Verteufeln bringt ja nichts, der KI-Geist ist längst aus der Flasche. Demgegenüber trat der Softwareentwickler Matthias Strobel (Bundesverband Musiktechnologie) für eine Kennzeichnungspflicht ein und sprach davon, dass wer Technik nutzbringend einsetzen will, die Materialien an einem KI-Prozess auflisten solle. Er mahnte an, dass die Politik Innovationen am Musikstandort Deutschland stärker würdigen müsse, sonst passiert es wie mit dem digitalen Musikformat MP3, das zwar am Fraunhofer-Institut erfunden wurde, aber von ausländischen Akteuren auf dem Markt durchgesetzt wurde.

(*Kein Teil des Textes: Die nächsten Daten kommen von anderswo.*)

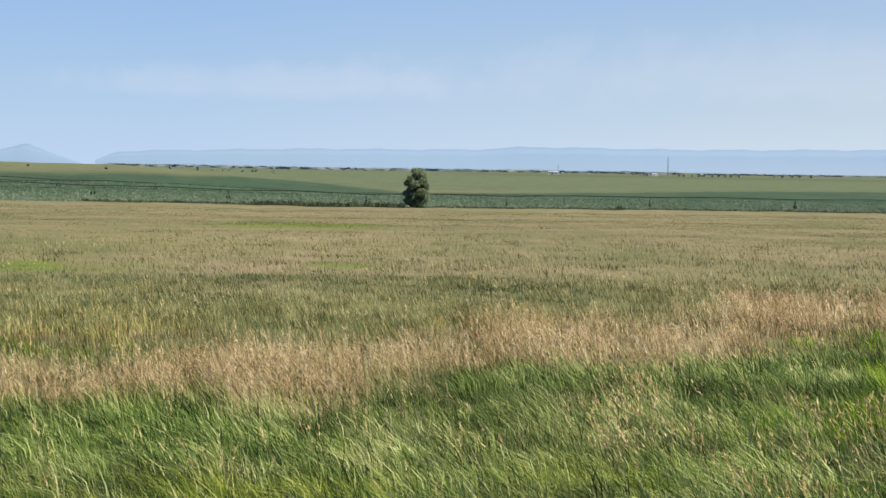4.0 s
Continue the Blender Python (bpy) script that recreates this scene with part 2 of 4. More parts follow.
ROUND = sorted(SECTIONS) + [(SECTIONS[0][0] + 360, SECTIONS[0][1])]
ROUND = [(SECTIONS[-1][0] - 360, SECTIONS[-1][1])] + ROUND


def land(x, y):
    """The height of the ground."""
    x, y = np.asarray(x, float), np.asarray(y, float)
    az, r = polar(x, y)
    lr, steps = np.log(r + 12), np.log(STEPS + 12)
    curves = [along(lr, steps, hs) for _, hs in ROUND]
    z = np.zeros(r.shape)
    for (a, _), (b, _), ca, cb in zip(ROUND, ROUND[1:], curves, curves[1:]):
        u = (az - a) / (b - a)
        s = eased(u)
        z = np.where((u >= 0) & (u <= 1), ca * (1 - s) + cb * s, z)
    low = z.copy()
    for foot, top, back, crest in RIDGES:
        el = along(az, [c[0] for c in crest], [c[1] for c in crest])
        inside = eased((az - crest[0][0] + 6) / 6) * eased((crest[-1][0] + 6 - az) / 6)
        peak = EYE + top * np.tan(np.radians(el))
        rise = np.where(r < top, np.clip((r - foot) / (top - foot), 0, 1) ** 1.5, 1 - eased((r - top) / (back - top)))
        z = np.maximum(z, low + (peak - low) * rise * inside)
    # the pointed hill
    hx, hy = bearing(163.9).xy * 960
    d = np.hypot((x - hx) / 1.25, y - hy)
    z = np.maximum(z, (EYE + 960 * math.tan(radians(3.9))) - 1.0 * np.maximum(np.sqrt(d * d + 14) - 3.4, 0) * 0.27 - 0.0004 * d * d * 0 + 0.00035 * np.minimum(d, 160) ** 2 * 1.0)
    z = z + 1.0 * np.exp(-d / 9.0)
    z = z + waves(x, y, 31, 3) * np.clip((r - 25) / 300, 0, 1) * 0.22 + waves(x, y, 140, 5) * np.clip((r - 250) / 600, 0, 1) * 0.7 * np.clip((az - 70) / 20, 0, 1)
    return z


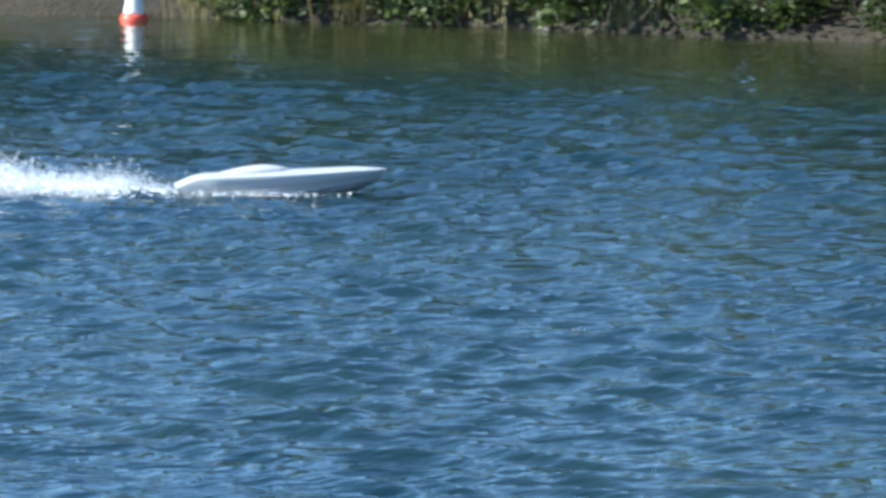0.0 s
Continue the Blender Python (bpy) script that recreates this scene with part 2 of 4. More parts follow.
# ---- ground and water ----
def build_ground():
    bearings = list(np.concatenate([np.arange(-180, -8, 4.0), np.arange(-8, 50, 0.35), np.arange(50, 180, 4.0)]))
    steps = [(-1.2, -0.5), (-0.35, -0.16), (-0.08, -0.02), (0.0, 0.05), (0.12, 0.10), (0.5, 0.20), (1.2, 0.36), (3, 0.8), (7, 1.6), (15, 2.4),
             (40, 3.0), (120, 4.0), (500, 6.0), (1500, 8.0)]
    verts, faces = [], []
    for i, b in enumerate(bearings):
        for k, (out, z) in enumerate(steps):
            wob = noise.noise(Vector((b * 1.9, k * 0.7, 0))) * (0.16 if k < 7 else 0.5)
            d = shore(b) + out + wob + 0.25 * noise.noise(Vector((b * 0.6, 3.0, 0)))
            verts.append(at(b, max(d, 0.5), z + 0.06 * noise.noise(Vector((b * 2.7, k * 1.3, 9.0))) * (k > 2)))
    m, w = len(bearings), len(steps)
    for i in range(m):
        j = (i + 1) % m
        for k in range(w - 1):
            faces.append((i * w + k, i * w + k + 1, j * w + k + 1, j * w + k))
    ob = new("ground", raw_mesh("ground", verts, faces, EARTH, True))
    tagged(ob, "dark earthen lake bank rising from the water", "ground", kind="structure")


DRIFT = (0.30, -0.42)       # the chop runs before the wind, metres a second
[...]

All das war der Schriftstellerin und Grafikerin Kathrin Passig zu einseitig. Sie kritisierte den Männerüberhang des Panels („ausgerechnet bei den Grünen“) und sprach davon, dass dafür gesorgt werden müsse, Frauen als Programmiererinnen stärker zu fördern. Pauschal ordnete sie Creative Commons, also urheberfreie Kunstwerke, als Werkzeuge ein, die die Welt zu einem besseren Ort machen würden. Zustimmung beim Thema Frauen bekam sie übrigens von der Gema, deren Mitarbeiterin Annette Jäger bekannt gab, dass gerade mal 14 Prozent ihrer Mitglieder weiblich seien.

Zu kurz kamen am Mittwoch ästhetische Prämissen, die mit dem Einsatz von KI in der Musik verbunden sind: Die angekündigte Referentin Holly Herndon fehlte. Das letzte mit einer KI entstandene Album „Proto“ der US-Musikerin ächzt unter dem konzeptionellen Ansatz. Der Gesprächsbedarf ist groß, ein Anfang wurde am Mittwoch gemacht.